Dimanche matin. 23 personnes sont venues pour le culte. Armin commence : « Que la grâce et la paix vous soient données de la part de Dieu – à vous, Mireille, à vous, Aurèle… » Chaque personne est accueillie par son nom ; l’aumônier suit une liturgie assez classique qui offre des points de repère, on chante. Il y a des cris, des interruptions, des vomissements. Il y a de la joie, de la tristesse, des regards perdus. Armin m’a confié le message – en me levant le matin, je ne savais pas encore quoi dire, ma tête était vide. Mais j’avais très envie d’entrer dans le geste de la bénédiction, et en disant la liturgie du matin (voir sous « textes des trois rencontres » sur le site) j’étais touchée par le parallèle entre la bénédiction et la lumière du Christ, lors de « cette journée bénie et éclairée par ta présence ». Alors j’ai pris toutes les bougies du tipi, et, le moment venu, je les allume l’une après l’autre. Ce qui est beau et ce que je découvre sur place, c’est que ces bougies, elles sont si différentes : grandes, petites, amochées par le transport et la chaleur, ou toutes neuves… mais toutes portent une même flamme, et la flamme de la plus petite bougie est toute aussi grande et belle que celle de la plus grande… comme la flamme de Dieu, de son Esprit, en nous tous.

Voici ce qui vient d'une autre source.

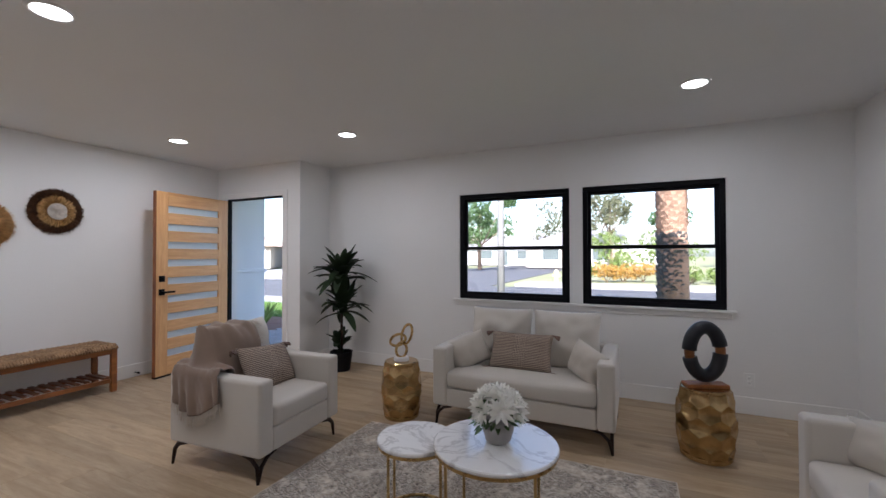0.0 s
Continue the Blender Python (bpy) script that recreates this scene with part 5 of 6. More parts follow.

Lors de la liturgie de la Cène je lis la phrase : « Et nous participons tous à la gloire de Dieu. » Pendant quelques secondes, j’ai les larmes aux yeux, car un des visages devant moi semble être en si grand contraste avec cette belle déclaration. Puis c’est comme si Dieu me secoue :

« Mais ne vois-tu pas ma gloire en lui ? Pourtant, elle y est, c’est toi qui n’arrives pas à la voir ! » Et je sens, je sais que c’est vrai, et une drôle de joie envahit mon cœur. Elle n’enlève pas la tristesse mais la cadre, pour ainsi dire. Et je me souviens qu’Armin m’avait dit la même chose, vendredi soir.

Je quitte Lavigny le dimanche soir avec mes bras pleins de bougies faites dans les ateliers… et mon cœur plein d’une flamme plus forte que toutes les ténèbres que la vie humaine peut connaître.